Entries with animation source code:
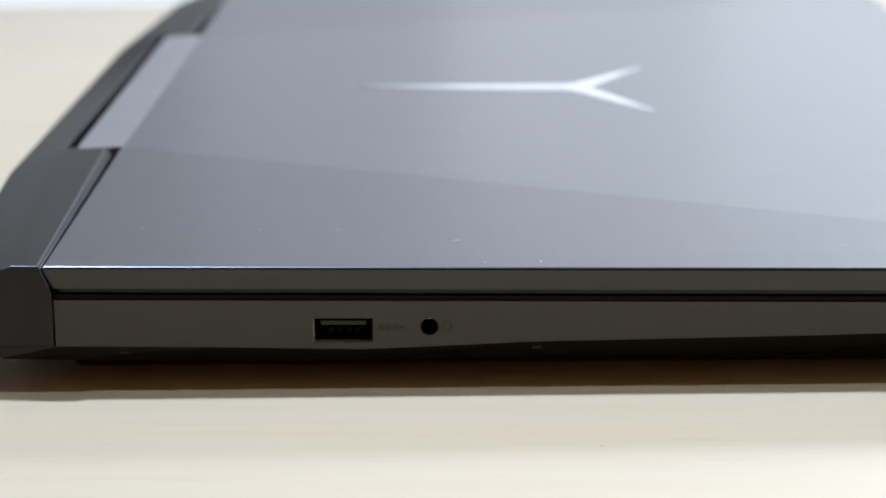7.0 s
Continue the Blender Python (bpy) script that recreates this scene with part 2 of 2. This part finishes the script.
def carve(ob, cutters):
    """Cut real openings and keep the plain mesh."""
    knives = []
    for bm in cutters:
        k = finish("knife", bm, DARK)
        mod = ob.modifiers.new("cut", "BOOLEAN")
        mod.operation, mod.object, mod.solver = "DIFFERENCE", k, "EXACT"
        k.matrix_world = SEAT
        knives.append(k)
    bpy.context.view_layer.update()
    done = bpy.data.meshes.new_from_object(ob.evaluated_get(bpy.context.evaluated_depsgraph_get()))
    ob.modifiers.clear()
    old, name = ob.data, ob.data.name
    ob.data = done
    bpy.data.meshes.remove(old)
    done.name = name
    for k in knives:
        me = k.data
        bpy.data.objects.remove(k)
        bpy.data.meshes.remove(me)
    return ob


def mm(*p):
    return tuple(v / 1000 for v in p)


# ---- the room ----
X0, X1, Y0, Y1, ZF, ZC = -2.0, 2.6, -3.2, 1.85, -0.74, 1.70


def structure(name, bm, mat, label, category):
    return tagged(finish(name, bm, mat), label, category, kind="structure")


structure("floor", box(X0 - 0.1, X1 + 0.1, Y0 - 0.1, Y1 + 0.1, ZF - 0.1, ZF), FLOOR, "brown wooden floor below the table", "floor")
structure("ceiling", box(X0 - 0.1, X1 + 0.1, Y0 - 0.1, Y1 + 0.1, ZC, ZC + 0.1), CEILING, "plain warm brown ceiling", "ceiling")
structure("wall_west", box(X0 - 0.1, X0, Y0, Y1, ZF, ZC), PAINT, "plain warm brown wall", "wall")
structure("wall_east", box(X1, X1 + 0.1, Y0, Y1, ZF, ZC), PAINT, "plain warm brown wall", "wall")
structure("wall_south", box(X0, X1, Y0 - 0.1, Y0, ZF, ZC), BROWN, "plain warm brown wall", "wall")


def wall_with_window():
    """The wall behind the table, with the opening that lets the daylight in."""
    bm = bmesh.new()
    wx0, wx1, wz0, wz1 = -0.98, 2.4, -0.71, 1.5
    for x0, x1, z0, z1 in ((X0, wx0, ZF, ZC), (wx1, X1, ZF, ZC), (wx0, wx1, ZF, wz0), (wx0, wx1, wz1, ZC)):
        b = box(x0, x1, Y1, Y1 + 0.1, z0, z1)
        me = bpy.data.meshes.new("tmp")
        b.to_mesh(me)
        b.free()
        bm.from_mesh(me)
        bpy.data.meshes.remove(me)
    return bm


structure("wall_north", wall_with_window(), PAINT, "warm brown wall with a wide window opening", "wall")

# No real ground: an added glowing sheet makes the pale strip past the table.
GLOW = bpy.data.materials.new("added_strip_glow")
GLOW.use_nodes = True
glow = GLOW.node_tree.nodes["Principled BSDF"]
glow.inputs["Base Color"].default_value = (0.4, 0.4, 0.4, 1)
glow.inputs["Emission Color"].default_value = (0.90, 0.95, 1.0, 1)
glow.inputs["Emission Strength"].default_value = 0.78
structure("backdrop", box(-8, 9, 1.96, 14, -0.95, -0.80), GLOW, "added glowing sheet for the pale strip past the table", "backdrop")

# ---- the table ----
table = tagged(new("table"), "pale cream wood-grain table with a straight board joint", "table")
SLOPE = math.tan(radians(-0.25))


def board(name, x0, x1, y0, y1, skew0, skew1):
    """A table board; skew tells which long side follows the slightly turned joint."""
    def corner(x, y, s):
        return (x, y + (SLOPE * (x - 0.08) if s else 0))
    outline = [corner(x0, y0, skew0), corner(x1, y0, skew0), corner(x1, y1, skew1), corner(x0, y1, skew1)]
    return part(name, plate(outline, -0.028, 0.0, 0.0006), WOOD, table)


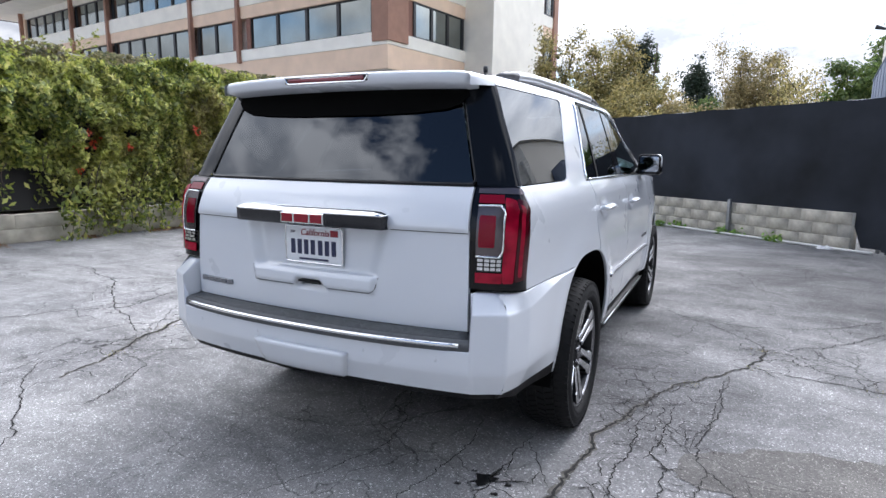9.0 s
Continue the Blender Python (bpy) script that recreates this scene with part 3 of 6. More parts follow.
def office():
    root = thing("office_building", OFFICE_C.x, OFFICE_C.y, 0, "tan and cream office building with ribbon windows and red-brown columns", "building", rz=-8.2)
    # local: the facade runs along -x, the short end along +y, both from the corner at the origin

    def box(name, x0, x1, y0, y1, z0, z1, mat, bevel=0.02, parent=None, label=""):
        return part(name, box_bm(x0, x1, y0, y1, z0, z1, bevel), mat, parent or root, label, shade=False)
    L = 34.5
    box("spandrel", -L, 0, 0, 6.0, 4.95, 5.93, TAN)
    box("sill_band", -L - 0.02, 0.025, -0.025, 6.0, 5.93, 6.48, CREAM)
    box("soffit", -L, -0.06, 0.06, 6, 4.90, 4.96, SOFFIT)
    box("lower_wall", -L, -0.8, 6.4, 9, 0, 4.92, SOFFIT)
    box("beam", -2.9, -0.25, 0.55, 6.0, 4.55, 4.90, BROWN_BEAM)
    box("beam", -1.9, 0.05, 2.4, 5.9, 4.32, 4.62, BROWN_BEAM)
    for x in (-6, -12, -18, -24, -30):
        box("pier", x - 0.3, x + 0.3, 1.2, 1.9, 0, 4.92, SOFFIT)
    box("core", -L + 0.2, -0.40, 0.55, 8, 5.9, 11.2, SOFFIT)
    box("upper_spandrel", -L, 0, 0.02, 0.5, 7.98, 8.56, TAN)
    box("upper_sill", -L - 0.02, 0.02, -0.02, 0.5, 8.56, 9.35, CREAM)
    box("upper_spandrel", -0.5, 0, 0.5, 6.0, 7.98, 8.56, TAN)
    box("upper_sill", -0.5, 0.02, 0.5, 6.0, 8.56, 9.35, CREAM)
    box("head_band", -L, 0, 0.05, 0.5, 10.75, 11.2, CREAM)
    box("eave", -L - 3.6, 2.0, -2.1, 9, 11.16, 11.4, CREAM)
    box("fascia", -L - 3.66, 2.05, -2.18, -2.1, 11.12, 11.62, BROWN_BEAM)
    box("fascia", -L - 3.74, -L - 3.66, -2.18, 9, 11.12, 11.62, BROWN_BEAM)
    box("roof", -L - 3.6, 2.0, -2.1, 9, 11.4, 11.56, BROWN_BEAM)
    box("end_wall", -L - 0.3, -L + 0.3, 0.05, 8, 0, 11.2, TAN)

    def window(x0, x1, y, z0, z1, panes, axis="x"):
        t = 0.06

        def bar(a, b, c, d, p0, p1):
            return box_bm(a, b, p0, p1, c, d, 0.008, 1) if axis == "x" else box_bm(p0, p1, a, b, c, d, 0.008, 1)
        w = (x1 - x0) / panes
        ob = part("window", bar(x0 - 0.09, x1 + 0.09, z0, z0 + t, y - 0.02, y + 0.1), BRONZE, root, shade=False)
        part("head_rail", bar(x0 - 0.09, x1 + 0.09, z1 - t, z1, y - 0.02, y + 0.1), BRONZE, ob, shade=False)
        for k in range(panes + 1):
            m = x0 + k * w
            part("mullion", bar(m - 0.09, m + 0.09, z0 + t, z1 - t, y - 0.03, y + 0.1), BRONZE, ob, shade=False)
        for k in range(panes):
            a, b = x0 + k * w + 0.09, x0 + (k + 1) * w - 0.09
            bm = box_bm(a, b, y + 0.03, y + 0.05, z0 + t, z1 - t) if axis == "x" else box_bm(y + 0.03, y + 0.05, a, b, z0 + t, z1 - t)
            part("pane", bm, PANE, ob, shade=False)
    for z0, z1 in ((6.48, 7.98), (9.35, 10.75)):
        window(-8.95, -0.95, 0.16, z0, z1, 4)
        window(-13.3, -10.25, 0.16, z0, z1, 2)
        window(-22.0, -14.0, 0.16, z0, z1, 5)
        window(-26.7, -22.7, 0.16, z0, z1, 3)
        window(-34.0, -27.3, 0.16, z0, z1, 5)
        window(1.9, 5.8, -0.12, z0, z1, 3, "y")
        for x in (-10.15, -9.05):
            box("window_reveal", x - 0.16, x + 0.16, 0.08, 0.3, z0, z1, REDWOOD)
        box("window_reveal", -0.95, -0.75, 0.08, 0.3, z0, z1, REDWOOD)
        box("window_reveal", -0.3, -0.08, 1.3, 1.9, z0, z1, REDWOOD)
    for x in (-9.64, -13.65, -22.34, -26.94, -34.6):
        box("column", x - 0.11, x + 0.11, -0.17, 0.1, 5.85, 11.2, COLUMN)
    box("corner_column", -0.8, 0.10, -0.10, 1.3, 6.08, 11.2, COLUMN)
    # stair tower with a flared foot
    rows = []
    for z, f in ((0, 0.75), (3.0, 0.6), (4.1, 0.38), (5.2, 0.1), (6.4, 0.0), (14.5, 0.0)):
        rows.append([(-0.05 - 0.2 * f, 6.0 - f * 0.5, z), (1.62 + f * 0.2, 5.95 - f, z), (1.62 + f * 1.3, 11.5 + f, z), (-3, 11.5, z), (-3, 6.1, z)])
    tower = grid_mesh("stair_tower", rows, CREAM, closed=True)
    tower.polygons.foreach_set("use_smooth", [False] * len(tower.polygons))
    part("stair_tower", tower, CREAM, root)
    # wing beyond the tower
    box("wing", -6, 1.15, 11.7, 14.25, 0, 14, TAN)
    box("wing_column", 0.75, 1.27, 13.72, 14.3, 0, 14, COLUMN)
    for z0, z1 in ((6.48, 8.1), (9.35, 10.95), (12.1, 13.7)):
        window(11.85, 13.6, 1.10, z0, z1, 2, "y")
        box("wing_sill", 1.1, 1.18, 11.7, 13.72, z0 - 0.62, z0, CREAM)
    for a, b in ((2.5, 2.9), (3.5, 4.6), (5.0, 5.5)):
        box("soffit_light", 0.052, 0.07, a, b, 4.40, 4.52, WHITE_MARK)
    return root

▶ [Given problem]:
In the records above, find each line with the word "that" and copy it.

▶ [Output of the exercise]:
Continue the Blender Python (bpy) script that recreates this scene with part 2 of 2. This part finishes the script.
    """The wall behind the table, with the opening that lets the daylight in."""
Continue the Blender Python (bpy) script that recreates this scene with part 3 of 6. More parts follow.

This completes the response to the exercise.